Sejak 1960 rumah gadis kecil nan riang itu dibuka untuk umum sebagai Anne Frank House. “Sebuah museum dengan cerita,” demikian sebuah kalimat di sampul buku panduan museum itu. Kutipan dari buku harian Anne, foto, film, dan benda-benda semasa yang pernah berada di rumah itu turut dipamerkan.”
Anne Frank—nama lengkapnya Annelis Marie Frank—lahir di Frankfurt, Jerman, pada 12 Juni 1929, merupakan salah satu dari jutaan korban Perang Dunia II tatkala Nazi membinasakan Yahudi. Ayah dan ibunya (Otto Frank dan Edith), berserta dua anak perempuan mereka, Margot dan Anne, pindah dari Jerman ke Belanda. Mereka memulai kehidupan di tempat barunya ketika Hitler menyatakan rezim anti-Semit.
Rumah di Prinsengracht 263 yang berlantai empat bercat hijau itu telah menjadi saksi kesukacitaan, keresahan, dan ketakutan yang mencekam keluarga Frank. Di lantai satu dan dua pernah digunakan Otto Frank untuk menjalankan bisnisnya yang menjual bahan pembuat selai dan bumbu rempah untuk masakan daging.
Dari lantai dua, saya menuju lantai selanjutnya melalui tangga kayu curam. Di sebuah ruangan di lantai tiga ini terdapat rak buku yang di atasnya tergantung peta wilayah Belanda. Rak buku itu bisa digeser!
Inilah ruang rahasia tempat mereka bersembunyi. Sejak 6 Juli 1942, keluarga Frank hidup dalam suatu tempat rahasia di rumah mereka. Satu keluarga lain—Hermann van Pels, istri dan dua orang anak lelaki mereka—turut bersembunyi di ruang tersebut. Saking rahasianya, para karyawan ayah Anne pun tak mengetahuinya. Namun, kedok mereka terbongkar pada 4 Agustus 1944, ketika dinas rahasia Jerman mengetahui ruang rahasia itu. Suatu hari yang akan mengubah hari-hari mereka ke depan.
Anne pernah mendapatkan hadiah ulang tahun dari orang tuanya sebuah buku catatan bersampul kain bermotif kotak-kotak merah dan putih. Ketika mereka hidup di ruang rahasia itulah Anne menulis buku harian yang mengisahkan kehidupan dalam suasana terpasung.
Dari buku harian Anne, kini masyarakat dunia bisa mengetahui kisah hidupnya dan kisah keluarga Yahudi lainnya dalam ketidakberdayaan ancaman rezim Nazi. Buku harian gadis kecil itu telah dialihbahasakan ke dalam lebih dari 60 bahasa, dan sebanyak 25 juta kopinya telah ludes terjual.

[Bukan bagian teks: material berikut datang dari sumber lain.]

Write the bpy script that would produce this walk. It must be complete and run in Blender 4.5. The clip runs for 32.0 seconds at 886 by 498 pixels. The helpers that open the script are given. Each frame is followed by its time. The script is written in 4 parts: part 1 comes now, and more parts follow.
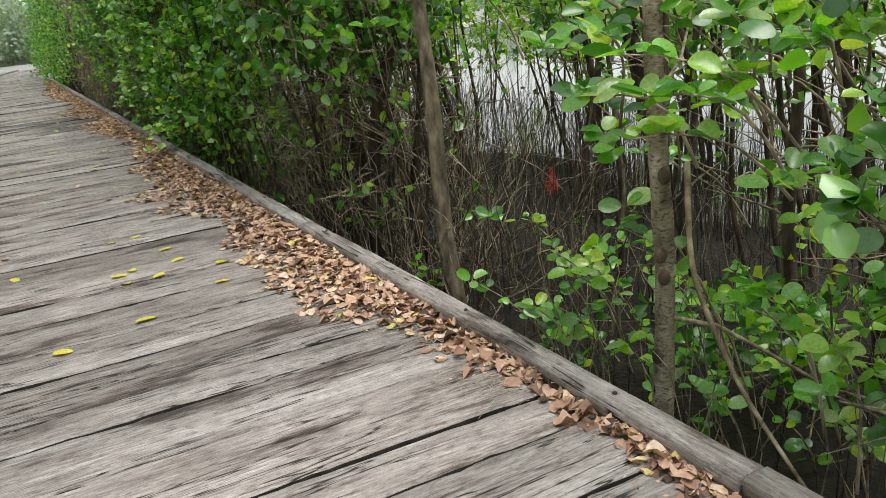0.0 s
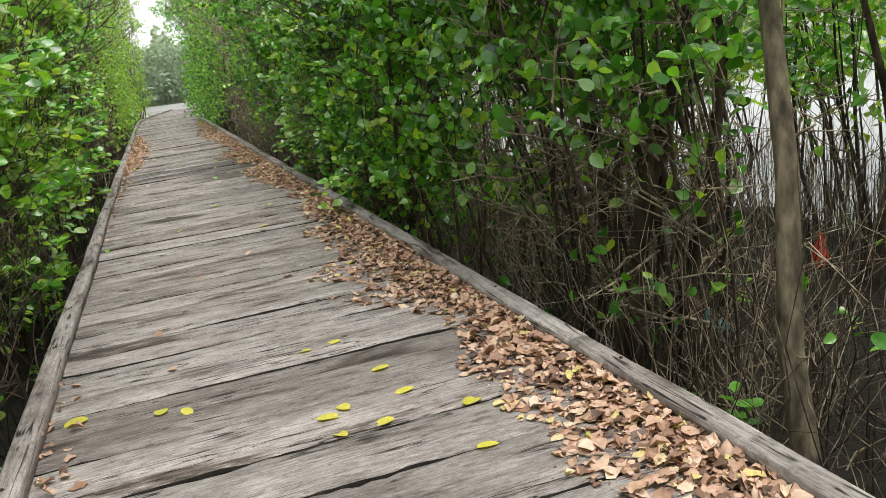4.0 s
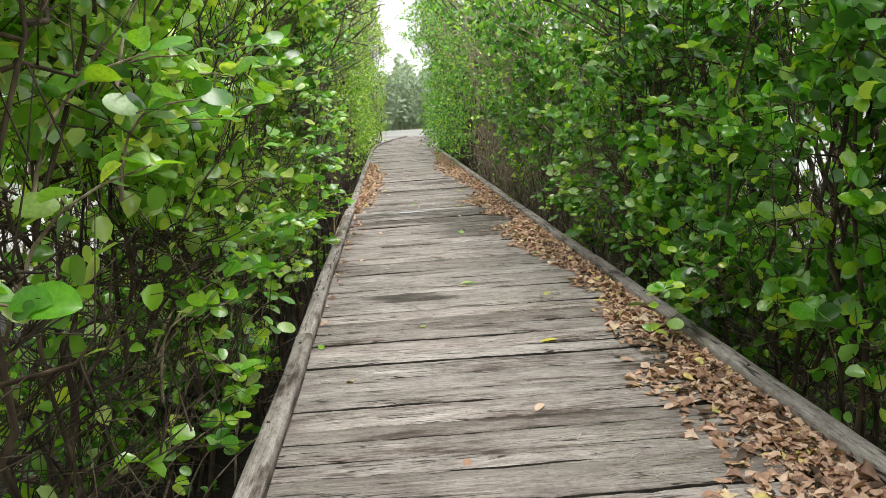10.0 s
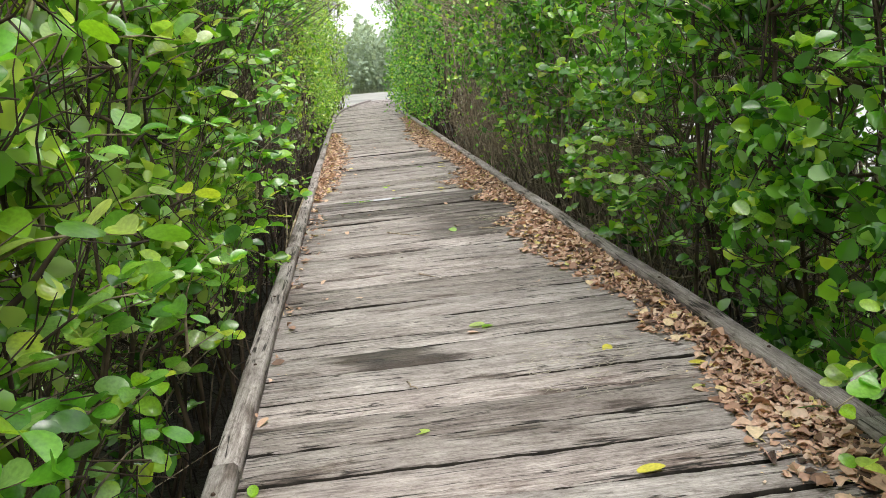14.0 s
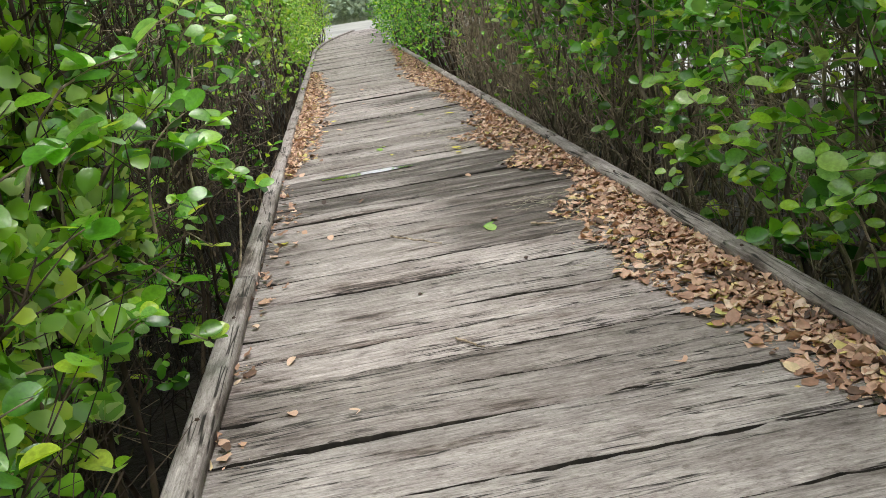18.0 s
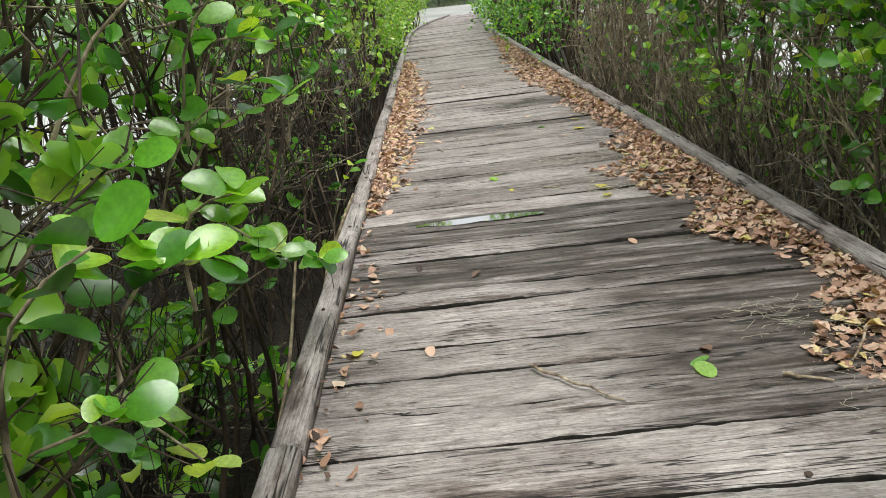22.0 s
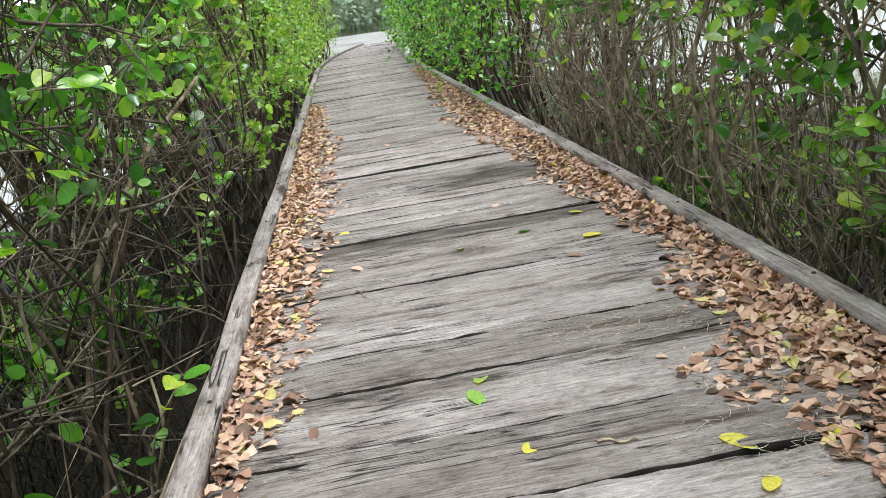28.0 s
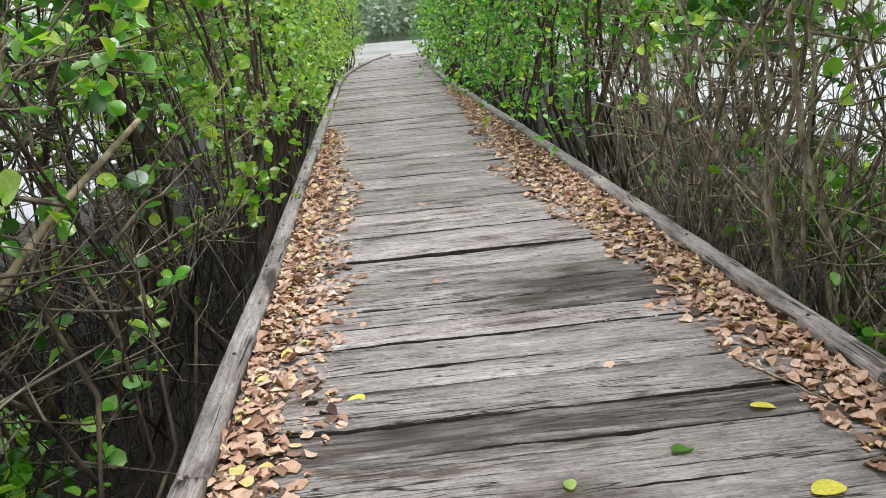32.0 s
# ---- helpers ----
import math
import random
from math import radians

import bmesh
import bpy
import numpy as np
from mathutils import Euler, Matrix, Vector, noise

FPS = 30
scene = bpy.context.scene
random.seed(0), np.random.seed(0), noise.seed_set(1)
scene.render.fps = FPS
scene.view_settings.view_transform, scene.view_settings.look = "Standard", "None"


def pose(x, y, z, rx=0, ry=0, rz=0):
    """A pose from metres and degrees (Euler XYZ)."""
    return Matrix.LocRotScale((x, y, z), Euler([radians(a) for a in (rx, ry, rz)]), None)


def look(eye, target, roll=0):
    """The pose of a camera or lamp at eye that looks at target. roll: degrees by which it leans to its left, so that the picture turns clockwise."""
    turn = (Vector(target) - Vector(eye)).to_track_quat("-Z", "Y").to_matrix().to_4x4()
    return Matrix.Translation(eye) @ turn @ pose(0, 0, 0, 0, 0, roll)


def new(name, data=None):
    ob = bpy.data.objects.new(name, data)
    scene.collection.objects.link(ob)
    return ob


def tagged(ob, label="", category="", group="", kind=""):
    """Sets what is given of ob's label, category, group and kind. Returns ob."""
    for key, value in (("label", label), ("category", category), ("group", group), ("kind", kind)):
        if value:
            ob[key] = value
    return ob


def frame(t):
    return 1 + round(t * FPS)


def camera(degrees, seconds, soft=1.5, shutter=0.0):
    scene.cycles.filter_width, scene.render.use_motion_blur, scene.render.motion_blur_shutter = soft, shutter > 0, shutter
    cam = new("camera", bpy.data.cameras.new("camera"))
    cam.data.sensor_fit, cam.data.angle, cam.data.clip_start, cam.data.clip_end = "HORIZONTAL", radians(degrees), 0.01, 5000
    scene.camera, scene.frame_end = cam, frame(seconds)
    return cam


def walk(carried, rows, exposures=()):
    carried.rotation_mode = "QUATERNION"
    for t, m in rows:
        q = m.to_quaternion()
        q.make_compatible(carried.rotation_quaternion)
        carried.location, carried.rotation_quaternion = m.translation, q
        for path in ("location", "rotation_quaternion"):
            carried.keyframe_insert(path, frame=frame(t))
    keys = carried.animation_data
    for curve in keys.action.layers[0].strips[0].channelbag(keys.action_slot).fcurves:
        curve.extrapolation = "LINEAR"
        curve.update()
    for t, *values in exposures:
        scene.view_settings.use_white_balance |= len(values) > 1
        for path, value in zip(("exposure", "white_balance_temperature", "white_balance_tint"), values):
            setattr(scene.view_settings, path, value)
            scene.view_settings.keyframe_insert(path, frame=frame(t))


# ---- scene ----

Sebuah buku yang berisikan daftar nama-nama orang Yahudi yang tewas dalam kamp dipajang di sudut ruang museum. Saya mengurutkan abjad, dan menemukan nama Annelis Marie Frank yang meninggal pada Maret 1945. Menurut kabar, penyakit tipus menjadi penyebabnya.
Melancongi tempat-tempat penuh kenangan di Eropa sungguh membuat saya mendapatkan cara pandang berbeda tentang benua ini. Maskapai penerbangan Garuda Indonesia dengan Airbus A300-200 menjadi pilihan wahana ke Belanda. Garuda Indonesia melayani rute Jakarta-Dubai-Amsterdam setiap Senin, Rabu, Jumat, dan Minggu. Sedangkan perjalanan pulangnya Garuda Indonesia menjemput kita pada Senin, Selasa, Kamis, dan Sabtu.
Tepat pada hari ini 10 Oktober 2012, tatkala saya menulis catatan perjalanan ke Anne Frank House, dunia tengah memperingati kejadian mengerikan atas kekejian Nazi Jerman. Sebanyak 800 anak-anak di kamp Auschwitz telah binasa di kamar gas pada 10 Oktober 1944, 68 tahun silam.
Saya menatap empat foto Anne Frank dalam berbagai tingkah yang tersemat di kubikel meja. Lalu, sejenak mengenang satu kutipan yang ditulis di buku harian gadis itu, “Radio Inggris menyiarkan bahwa mereka dimasukkan ke kamar gas. Saya merasa ngeri.”